Your motorcycle parts and service comes with a warranty
In many countries, no matter what a motorcycle shop tells you, your motorcycle service and parts come with a warranty that is protected by state, provincial, or even national law. In Canada, the repair job labor on your motorcycle has a warranty for up to 5,000 km (3,100 miles) or 90 days, whichever comes first.
If something goes wrong during the warranty period, there are different rules depending on where you live. Nearly everywhere in Canada, the USA, or the UK, say that you can bring the motorcycle back for the work to be corrected, at no charge to you. The only potential costs would be if the dealer needed any additional parts that weren’t replaced before.
In many places, you can even bring your motorcycle to a different shop, have them do the work, and send the invoice to the first shop. Look up your local consumer protection laws to find out more about what your rights are as a consumer in need of motorcycle service and repair.
5 Additional tips to protect yourself from being ripped off on motorcycle service
What should you never do with a work order?
Never sign a blank work order / written estimate. It’s like signing a blank check. Once your signature is on there, they can fill in the rest with anything they want.
Can you be charged for an estimate?
Dealerships and shops can charge you for an estimate since it takes time to figure out what’s wrong with your motorcycle, but they need to make reasonable effort to tell you what the estimate will cost before they do the inspection.
Do you have to pay for an estimate?
If you agree to have the motorcycle repaired before it’s put back together, they can’t charge you for the inspection. But if they call you, and you don’t pick up the phone, and they go ahead and put your motorcycle back together, then you’ll have to pay for the estimate.
Can you give the motorcycle shop permission to fix your motorcycle over the phone?
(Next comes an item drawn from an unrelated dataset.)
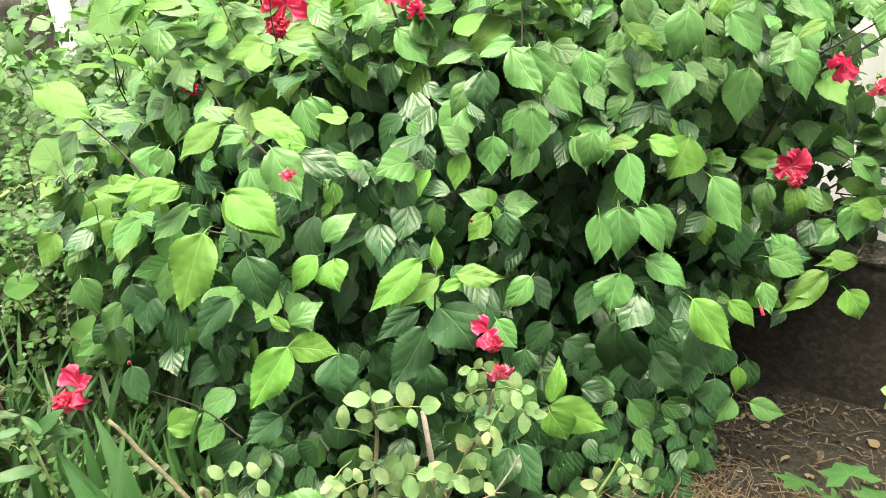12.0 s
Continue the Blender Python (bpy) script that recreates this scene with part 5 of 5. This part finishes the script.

Yes, but they need to record in writing permission. I used to do this when I was working for a dealership. We basically had to write out additional info from the work and price, including your full name and when we talked to you.
What about Texas?
A lot of provinces and states have very clear and specific laws related to automotive repair shops and your rights as a consumer, but others don’t. You’ll want to see what exactly the rules are where you live. Some states, like Texas, don’t have automotive-specific statutes. In that case you can still reach out to Texas Attorney General’s Consumer Protection office or the Better Business Bureau for help or mediation.